**Exercise aim:**
Return the line containing "of a camera", the line containing "turn = (Vector(target)", and every line between them, exactly as they stand. Output nothing else.

**Supplied information:**
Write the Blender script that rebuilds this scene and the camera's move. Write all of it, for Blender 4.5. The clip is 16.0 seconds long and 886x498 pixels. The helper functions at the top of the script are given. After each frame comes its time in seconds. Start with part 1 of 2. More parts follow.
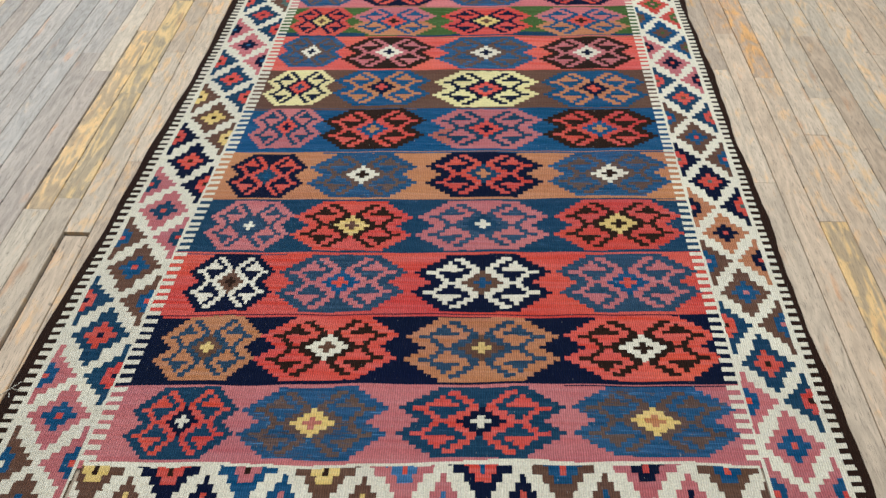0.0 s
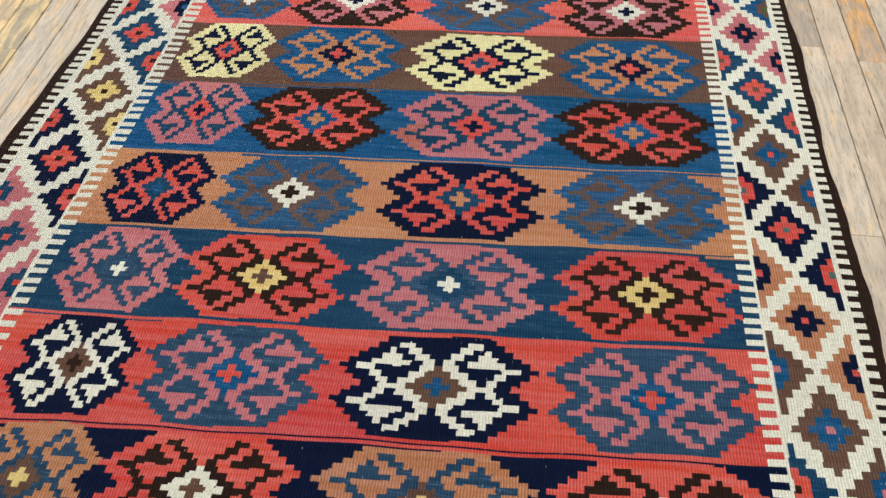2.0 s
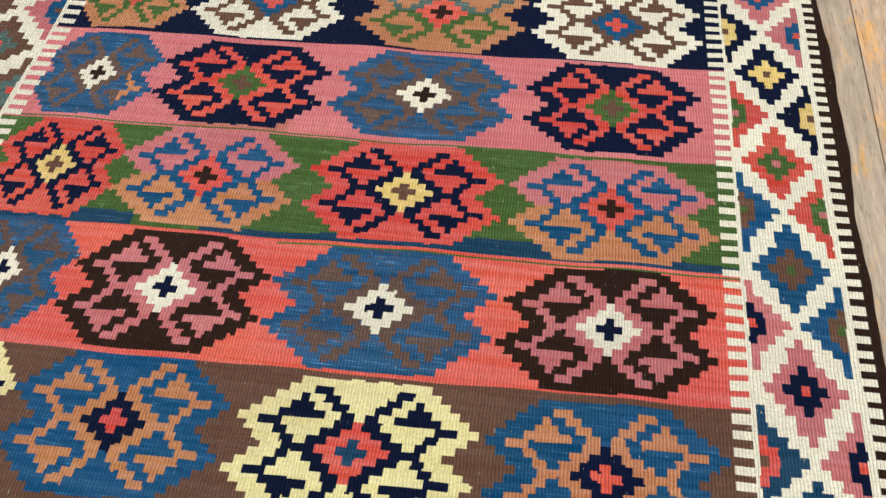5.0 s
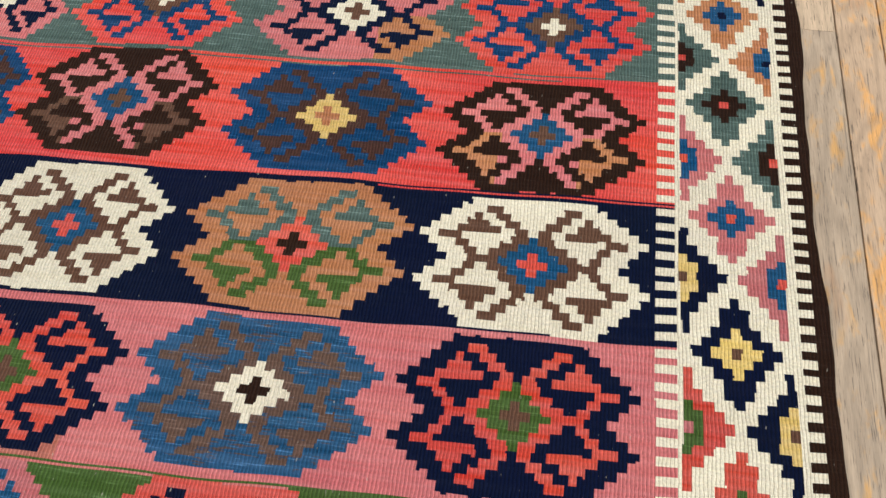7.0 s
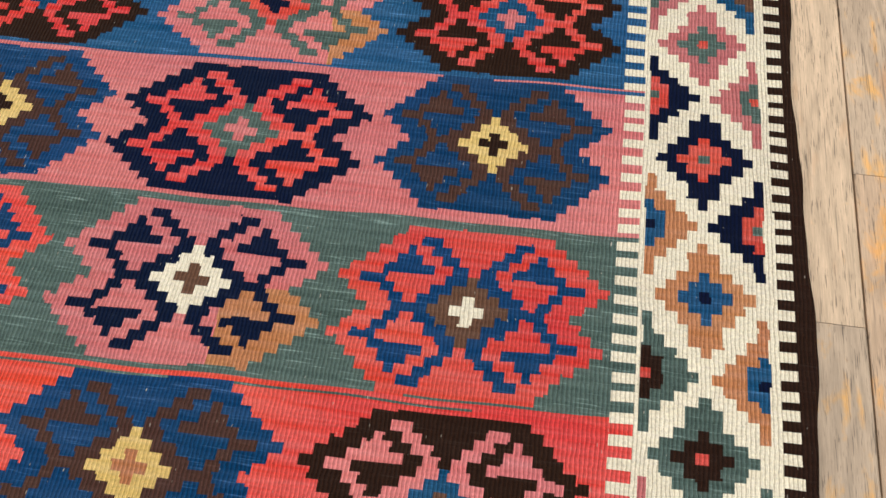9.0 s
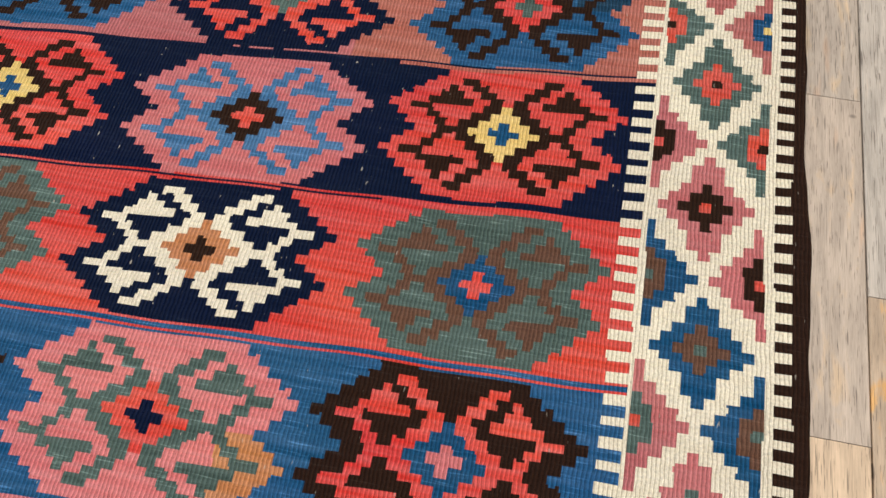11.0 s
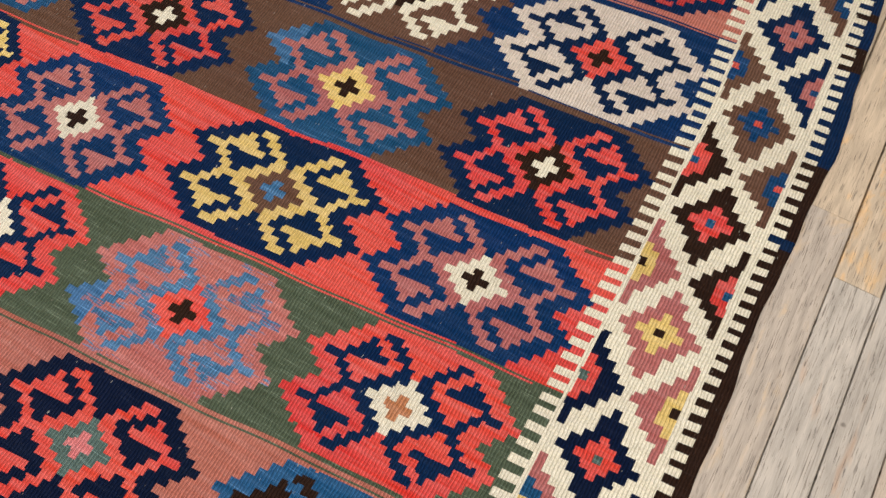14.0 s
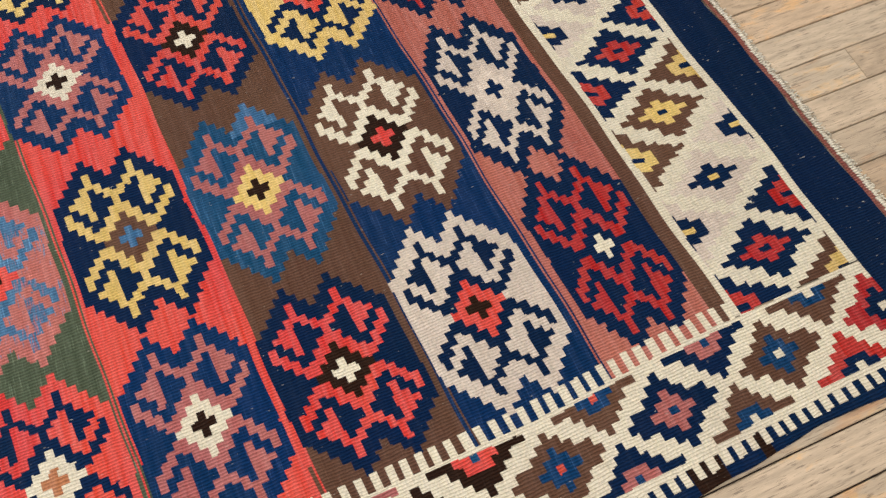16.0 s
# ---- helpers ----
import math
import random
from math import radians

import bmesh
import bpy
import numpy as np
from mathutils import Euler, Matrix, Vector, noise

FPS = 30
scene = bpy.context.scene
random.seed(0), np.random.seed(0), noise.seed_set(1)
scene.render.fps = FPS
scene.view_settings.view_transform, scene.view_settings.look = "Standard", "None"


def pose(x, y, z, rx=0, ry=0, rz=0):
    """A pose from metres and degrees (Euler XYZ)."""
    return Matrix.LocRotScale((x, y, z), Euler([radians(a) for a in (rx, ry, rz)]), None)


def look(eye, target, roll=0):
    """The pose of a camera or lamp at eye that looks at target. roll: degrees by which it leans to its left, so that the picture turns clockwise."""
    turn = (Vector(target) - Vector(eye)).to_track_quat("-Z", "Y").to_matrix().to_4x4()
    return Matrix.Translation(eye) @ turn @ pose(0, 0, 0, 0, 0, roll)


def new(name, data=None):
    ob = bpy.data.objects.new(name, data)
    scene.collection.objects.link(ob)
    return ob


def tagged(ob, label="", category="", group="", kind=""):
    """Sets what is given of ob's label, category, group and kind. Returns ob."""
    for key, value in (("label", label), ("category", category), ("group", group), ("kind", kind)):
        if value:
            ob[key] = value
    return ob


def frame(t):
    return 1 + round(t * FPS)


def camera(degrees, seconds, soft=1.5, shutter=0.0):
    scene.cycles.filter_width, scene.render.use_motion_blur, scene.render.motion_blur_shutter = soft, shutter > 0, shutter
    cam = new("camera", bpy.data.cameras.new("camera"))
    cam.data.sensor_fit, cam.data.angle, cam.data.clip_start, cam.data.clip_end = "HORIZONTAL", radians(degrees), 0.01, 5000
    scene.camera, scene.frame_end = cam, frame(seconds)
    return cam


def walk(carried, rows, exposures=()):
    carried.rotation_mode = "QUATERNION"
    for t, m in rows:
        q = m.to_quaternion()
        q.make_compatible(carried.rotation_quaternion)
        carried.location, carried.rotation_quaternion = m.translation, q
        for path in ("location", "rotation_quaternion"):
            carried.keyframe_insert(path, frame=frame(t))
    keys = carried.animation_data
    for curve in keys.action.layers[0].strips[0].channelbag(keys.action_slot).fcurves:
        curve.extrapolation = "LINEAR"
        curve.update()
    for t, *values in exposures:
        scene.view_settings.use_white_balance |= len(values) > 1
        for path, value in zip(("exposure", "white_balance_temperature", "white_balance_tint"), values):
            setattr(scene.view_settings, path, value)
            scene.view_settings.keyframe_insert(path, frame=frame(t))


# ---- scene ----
cam = camera(60.4, 16.0)
PATH = [
    (0, (-0.042, -0.625, 1.214), (-0.108, 0.786, -0.202), -0.6),
    (0.5, (-0.032, -0.49, 1.144), (-0.119, 0.87, -0.32), -0.6),
    (1, (0.008, -0.322, 1.087), (-0.104, 0.989, -0.419), -0.6),
    (1.5, (0.048, -0.17, 1.054), (-0.083, 1.091, -0.493), -0.7),
    (2, (0.064, -0.035, 1.004), (-0.078, 1.185, -0.574), -0.7),
    (2.5, (0.08, 0.117, 0.939), (-0.069, 1.304, -0.664), -0.7),
    (3, (0.093, 0.277, 0.939), (-0.058, 1.431, -0.687), -0.7),
    (3.5, (0.108, 0.445, 0.921), (-0.045, 1.57, -0.725), -0.8),
    (4, (0.144, 0.642, 0.911), (-0.005, 1.734, -0.757), -0.6),
    (4.5, (0.151, 0.812, 0.906), (0.004, 1.87, -0.785), -0.4),
    (5, (0.148, 0.983, 0.912), (0.004, 2.014, -0.796), -0.4),
    (5.2, (0.156, 1.053, 0.914), (0.016, 2.065, -0.805), -0.3),
    (7.3, (0.286, 1.678, 0.815), (0.12, 2.577, -0.964), -2.9),
    (7.5, (0.294, 1.733, 0.795), (0.127, 2.627, -0.986), -3.0),
    (8, (0.306, 1.859, 0.753), (0.144, 2.735, -1.038), -2.7),
    (8.5, (0.315, 1.999, 0.734), (0.17, 2.841, -1.075), -1.9),
    (9, (0.331, 2.141, 0.74), (0.184, 2.964, -1.077), -2.0),
    (9.5, (0.331, 2.279, 0.735), (0.179, 3.097, -1.084), -1.9),
    (10, (0.334, 2.427, 0.735), (0.172, 3.25, -1.081), -2.0),
    (10.2, (0.334, 2.487, 0.732), (0.17, 3.309, -1.084), -1.9),
    (12.3, (0.355, 2.987, 0.792), (0.117, 3.738, -1.047), -2.5),
    (12.5, (0.353, 3.042, 0.798), (0.105, 3.787, -1.042), -2.6),
    (13, (0.383, 3.186, 0.838), (0.1, 3.912, -1.005), -2.3),
    (13.5, (0.42, 3.324, 0.895), (0.092, 4.027, -0.949), -1.6),
    (14, (0.453, 3.434, 0.923), (0.053, 4.107, -0.918), -1.1),
    (14.5, (0.466, 3.557, 0.933), (-0.015, 4.168, -0.909), -0.9),
    (15, (0.487, 3.704, 0.958), (-0.085, 4.249, -0.88), -0.3),
    (15.5, (0.539, 3.822, 0.978), (-0.129, 4.278, -0.851), 0.5),
    (16, (0.607, 3.947, 1.004), (-0.13, 4.297, -0.822), 2.3),
]
walk(cam, [(t, look(eye, target, roll)) for t, eye, target, roll in PATH],
     [(0, 0.03, 5750, 4), (4, 0.2, 6000, 5), (8, 0.03, 6400, 8), (16, 0.14, 6600, 10)])

# ---- light ----
world = bpy.data.worlds.new("world")
world.use_nodes = True
scene.world = world
sky = world.node_tree.nodes.new("ShaderNodeTexSky")
sky.sky_type, sky.sun_disc, sky.sun_elevation, sky.sun_rotation = "NISHITA", False, radians(38), radians(200)
world.node_tree.links.new(sky.outputs[0], world.node_tree.nodes["Background"].inputs[0])
world.node_tree.nodes["Background"].inputs[1].default_value = 0.06


def area(name, m, sx, sy, watts, colour):
    data = bpy.data.lights.new(name, "AREA")
    data.shape, data.size, data.size_y, data.energy, data.color = "RECTANGLE", sx, sy, watts, colour
    ob = new(name, data)
    ob.matrix_world = m
    return ob


# added lamps without a known source, in the west wall and ceiling openings
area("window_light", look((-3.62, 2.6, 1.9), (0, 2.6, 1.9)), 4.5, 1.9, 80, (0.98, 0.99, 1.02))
area("skylight", look((0.3, 2.0, 3.42), (0.3, 2.0001, 0)), 3.0, 6.0, 167, (1.0, 0.985, 0.98))


# ---- materials ----
class Nodes:
    """Short hand for building a node tree."""

    def __init__(self, tree):
        self.tree = tree

    def add(self, kind, **inputs):
        n = self.tree.nodes.new(kind)
        for k, v in inputs.items():
            self.put(n, k.replace("_", " "), v)
        return n

    def put(self, n, key, v):
        sock = n.inputs[int(key)] if key.isdigit() else n.inputs[key]
        if isinstance(v, bpy.types.NodeSocket):
            self.tree.links.new(v, sock)
        else:
            sock.default_value = v

    def math(self, op, a, b=0.0, clamp=False):
        n = self.tree.nodes.new("ShaderNodeMath")
        n.operation, n.use_clamp = op, clamp
        self.put(n, "0", a)
        self.put(n, "1", b)
        return n.outputs[0]

    def span(self, v, a, b, c=0.0, d=1.0):
        n = self.tree.nodes.new("ShaderNodeMapRange")
        self.put(n, "Value", v)
        for key, x in (("From Min", a), ("From Max", b), ("To Min", c), ("To Max", d)):
            self.put(n, key, x)
        return n.outputs[0]

    def stretch(self, vec, sx, sy, sz, shift=None):
        n = self.tree.nodes.new("ShaderNodeVectorMath")
        n.operation = "MULTIPLY"
        self.put(n, "0", vec)
        self.put(n, "1", (sx, sy, sz))
        out = n.outputs[0]
        if shift is not None:
            a = self.tree.nodes.new("ShaderNodeVectorMath")
            a.operation = "ADD"
            self.put(a, "0", out)
            self.put(a, "1", shift)
            out = a.outputs[0]
        return out

    def noise(self, vec, scale=1.0, detail=2.0, rough=0.5, distort=0.0):
        return self.add("ShaderNodeTexNoise", Vector=vec, Scale=scale, Detail=detail, Roughness=rough, Distortion=distort).outputs[0]

    def mix(self, f, a, b, mode="MIX"):
        n = self.tree.nodes.new("ShaderNodeMix")
        n.data_type, n.blend_type = "RGBA", mode
        self.put(n, "0", f)
        self.put(n, "6", a)
        self.put(n, "7", b)
        return n.outputs[2]


def linear(r, g, b, k=1.0):
    return tuple(k * (c / 255) ** 2.2 for c in (r, g, b)) + (1.0,)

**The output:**
    """The pose of a camera or lamp at eye that looks at target. roll: degrees by which it leans to its left, so that the picture turns clockwise."""
    turn = (Vector(target) - Vector(eye)).to_track_quat("-Z", "Y").to_matrix().to_4x4()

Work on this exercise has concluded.